The hourly cronjob that ran on my desktop pulling down and parsing all the feeds was a beast though. I would pretty much have to stop working for five minutes every hour while my machine chugged away. I put up with that for probably a year or two. It sucked, but I was hooked on having fresh news feeds all pulled into one place where I could quickly see only the new items. It was like having an IV drip of information heroin straight into my veins.

Then Bloglines came out. It had a snappier feeling interface than mine, seemed to do an even better job handling broken feeds, and most importantly, didn’t drag my workstation down every hour. So I switched there without hesitation and was happy for years.

Reader came out and I stuck with Bloglines for quite a while but the Plumber kept showing up more and more frequently (Bloglines users know what I’m talking about), and there was an inevitable feeling that Google was just going to crush them sooner or later, so I eventually switched away. Most of the Reader interface I liked much less than Bloglines, but it was fast, and the keyboard commands for navigation were really nice. I’ve been there ever since.

I looked at my feed count the other week when they announced it was shutting down and it was well over 600. I occasionally try out standalone reader clients and mobile clients, but none of them work for my intense feed reading workflow.

A typical session for me is that I would open up Reader in my browser in the morning. There will be a few hundred unread entries. 95% of them I know will be complete noise, so the goal is to get through them all and find the entries worth actually reading in as little time as possible. In Reader, hitting g, then a, puts you in a stream of all the entries from all the categories all merged together. Then j over and over again to advance, marking each entry as read along the way.

Each entry that comes up has about half a second for me to decide if it’s noise or something that might potentially be interesting. Noise just gets a j and I’m on to the next one. Potentially interesting, I open it in a background tab and continue going through my feeds. I can make it through hundreds of entries in just a few minutes that way. Once I’ve made it through all my feeds and have no more unread items, I have about a dozen to two dozen browser tabs going in the background. I work through each of those with browser keyboard commands (Ctrl-PgDn and Ctrl-w mostly). One pass through to sift out ones that on second look really aren’t worth spending time on. Then a pass where I actually read any of them that look digestable in a couple minutes. Then a final pass where long articles I want to read later on my tablet get sent to Pocket, and what’s left is generally programming-centric stuff that I want to actually do something with immediately. Eg, a new Python module that looks useful that I will dig through the code and changelog or even install and write a small script to play with.

The whole process takes about an hour, and the end result is that I’ve got a half dozen articles sent to my tablet for subway reading, I’ve read about a dozen short to medium length posts, I’ve probably played with a bit of code, and I’ve also seen a few hundred headlines go past so I have a sense of what’s going on even in areas that I didn’t bother investigating deeply.

I have a smartphone and an Android tablet like a good little techie, but I’ve had zero interest in ever reading news feeds on them, even using the Google Reader Android app.
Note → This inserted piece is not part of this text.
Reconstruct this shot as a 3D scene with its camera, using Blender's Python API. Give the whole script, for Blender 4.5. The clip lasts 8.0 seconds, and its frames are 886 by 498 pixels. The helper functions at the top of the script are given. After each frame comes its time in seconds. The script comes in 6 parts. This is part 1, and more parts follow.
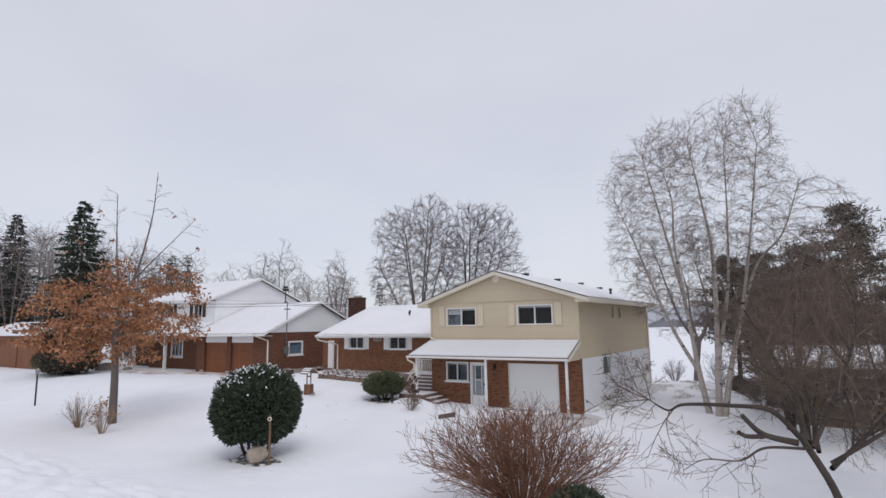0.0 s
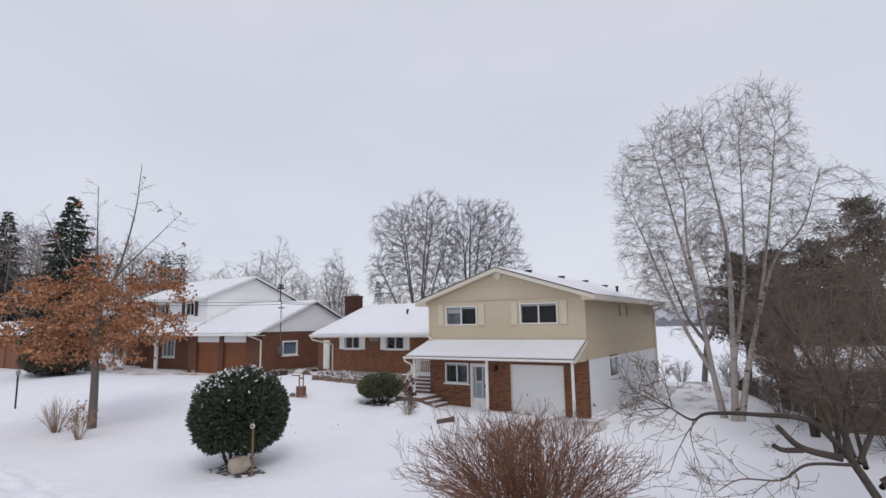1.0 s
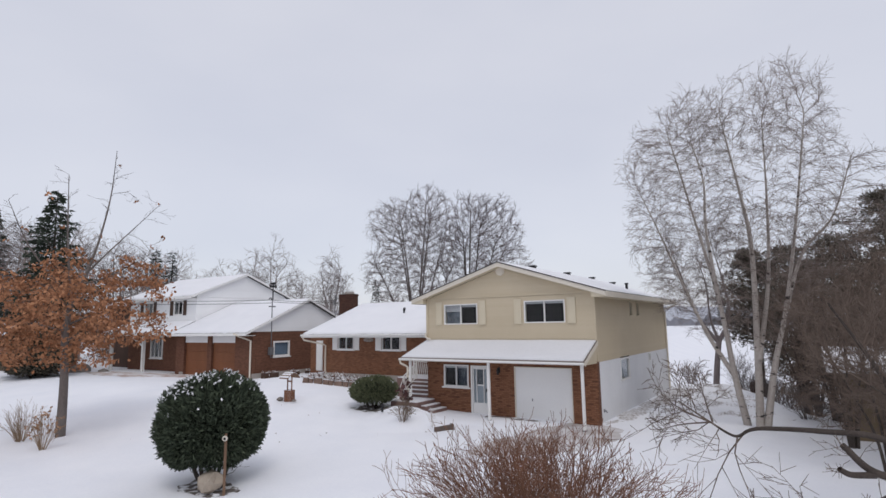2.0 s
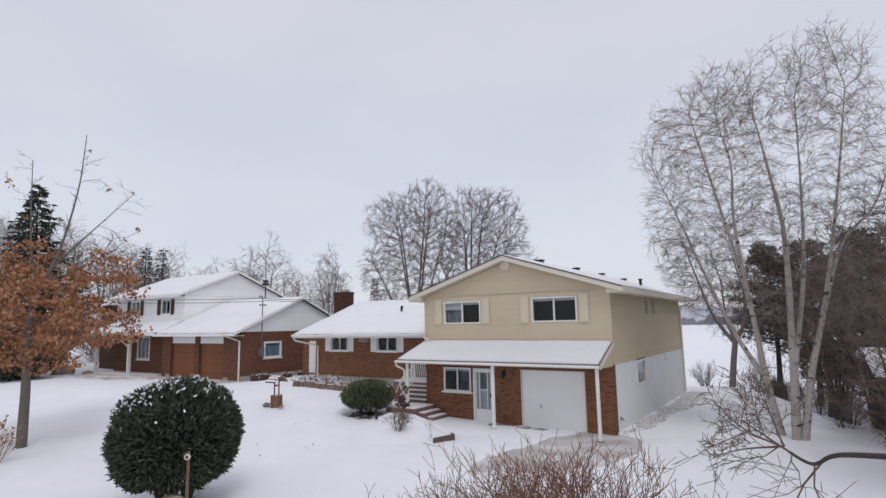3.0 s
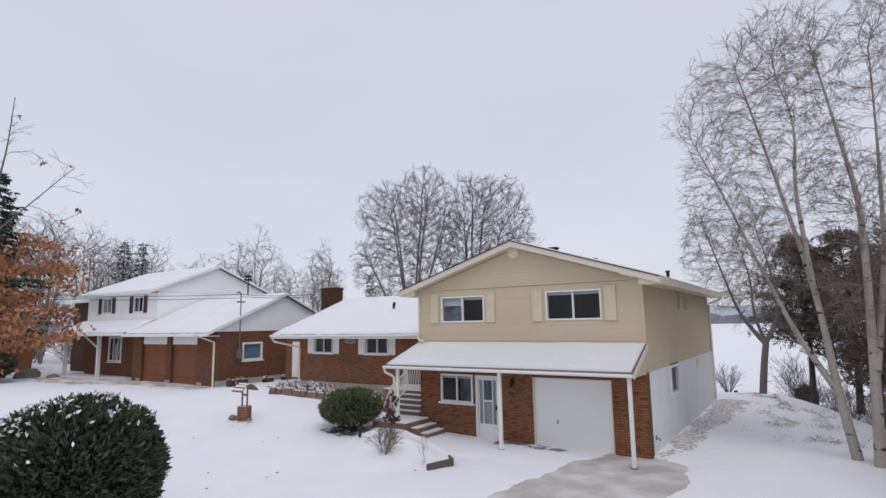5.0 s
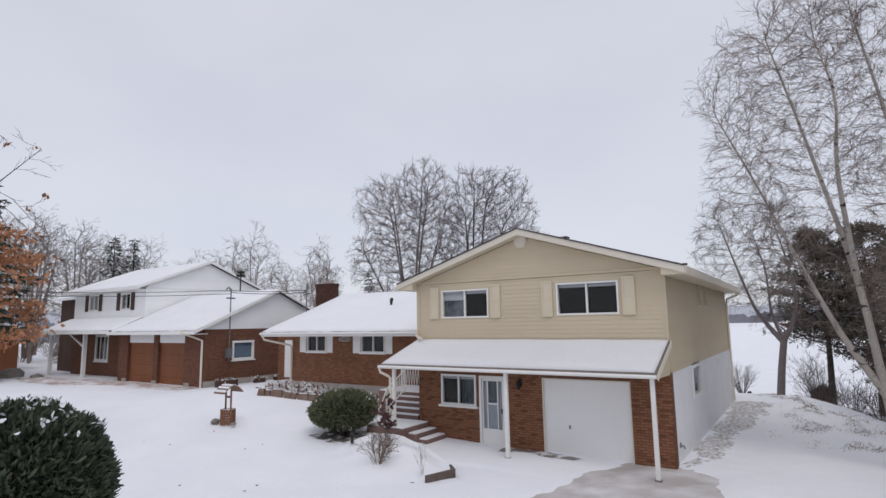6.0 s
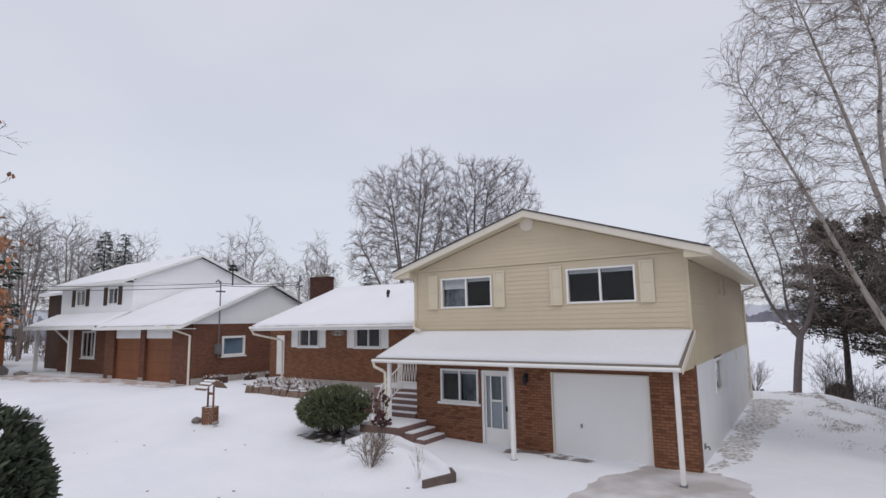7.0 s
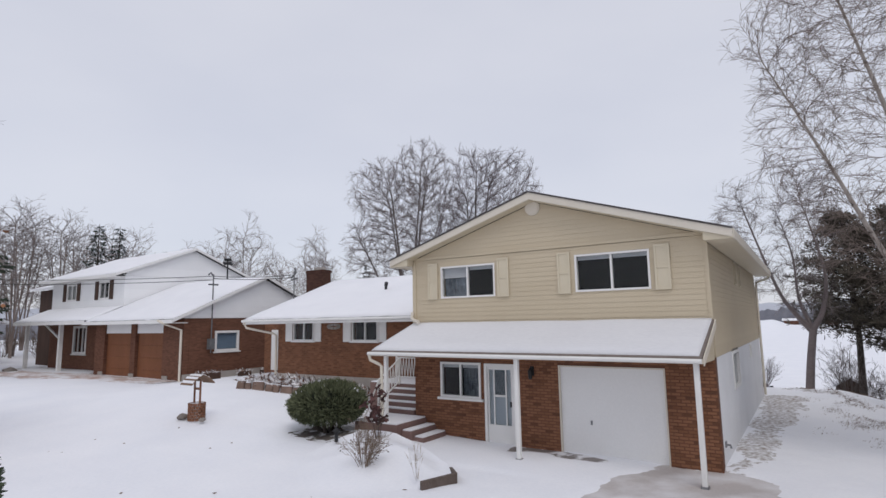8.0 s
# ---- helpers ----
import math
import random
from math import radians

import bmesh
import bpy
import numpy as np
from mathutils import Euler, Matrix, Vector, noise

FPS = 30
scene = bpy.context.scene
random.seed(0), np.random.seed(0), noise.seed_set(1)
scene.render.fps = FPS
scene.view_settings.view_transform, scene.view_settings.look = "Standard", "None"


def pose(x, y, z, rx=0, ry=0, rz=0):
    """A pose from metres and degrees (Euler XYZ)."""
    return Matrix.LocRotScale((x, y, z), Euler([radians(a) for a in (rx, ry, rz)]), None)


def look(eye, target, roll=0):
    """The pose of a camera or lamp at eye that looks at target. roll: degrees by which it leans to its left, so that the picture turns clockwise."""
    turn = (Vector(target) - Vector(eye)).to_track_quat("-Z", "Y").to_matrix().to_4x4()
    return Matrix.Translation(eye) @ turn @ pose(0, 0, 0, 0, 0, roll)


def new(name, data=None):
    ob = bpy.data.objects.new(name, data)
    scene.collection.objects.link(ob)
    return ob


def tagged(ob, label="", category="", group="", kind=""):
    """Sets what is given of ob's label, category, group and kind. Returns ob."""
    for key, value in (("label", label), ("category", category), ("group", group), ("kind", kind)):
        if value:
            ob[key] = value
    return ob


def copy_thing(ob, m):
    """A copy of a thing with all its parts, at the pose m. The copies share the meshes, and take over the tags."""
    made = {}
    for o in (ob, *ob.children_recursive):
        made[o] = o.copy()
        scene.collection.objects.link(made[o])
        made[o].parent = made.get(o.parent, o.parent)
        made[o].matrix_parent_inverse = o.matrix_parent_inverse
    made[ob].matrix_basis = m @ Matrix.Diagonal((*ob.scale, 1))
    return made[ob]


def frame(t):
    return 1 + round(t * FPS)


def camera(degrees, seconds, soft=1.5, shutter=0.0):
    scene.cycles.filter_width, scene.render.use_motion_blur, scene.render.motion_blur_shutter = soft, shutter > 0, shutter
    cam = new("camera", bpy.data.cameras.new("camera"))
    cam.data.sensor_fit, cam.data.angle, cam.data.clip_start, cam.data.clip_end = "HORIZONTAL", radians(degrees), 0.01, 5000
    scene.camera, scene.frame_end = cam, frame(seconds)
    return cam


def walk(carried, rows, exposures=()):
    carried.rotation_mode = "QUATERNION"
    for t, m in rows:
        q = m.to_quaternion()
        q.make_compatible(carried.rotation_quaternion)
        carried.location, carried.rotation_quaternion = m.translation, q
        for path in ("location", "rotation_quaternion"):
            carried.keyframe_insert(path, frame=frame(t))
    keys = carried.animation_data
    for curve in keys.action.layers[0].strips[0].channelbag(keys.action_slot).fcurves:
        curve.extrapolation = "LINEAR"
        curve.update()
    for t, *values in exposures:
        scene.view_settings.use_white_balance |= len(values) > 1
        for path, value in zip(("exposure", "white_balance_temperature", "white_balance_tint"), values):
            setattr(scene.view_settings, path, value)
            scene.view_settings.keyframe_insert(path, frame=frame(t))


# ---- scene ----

Without my full browser tab setup, I could never figure out a way to get through my feeds at even a tenth the speed of my regular workflow. I’m much happier using the devices for reading the longer articles that I’d previously saved off.

When Google changed the behavior of the “share” button on Reader last year to integrate it with Google+ and everyone got upset, I didn’t really share in the outrage. But then, I also never understood why an aggregator would have a “share” button in the first place. I certainly didn’t use it.

The other week, Google announced they were shutting down Reader and I said, “well, guess I’m going to have to write my own again”. So the next weekend, that’s what I did. I’ve been on a bit of a kick for the last year, freeing myself from walled garden services. I shut down my facebook account, put up my own photo gallery site and let my Flickr account lapse. I just no longer want to be dependent on services that are out of my control.

At this point, my aggregator is unpolished, but it fully supports my workflow for reading feeds. Actually, I already prefer it to Reader since everything non-essential to my workflow is stripped out. It’s running at http://feeds.thraxil.org/ and is open to anyone to sign up, but I can make no guarantees about longevity. Honestly, at this point, you should only think about using it if you want to help me debug it.

If you’ve got any programming chops, I recommend writing your own. It’s a fun problem that will expose you to more of the development landscape than a typical web app (eg, a task queue to take the heavy lifting out of the request/response cycle is pretty much a necessity) and you’ll be able to reduce your own level of dependency on services controlled by other people with priorities that don’t match your own.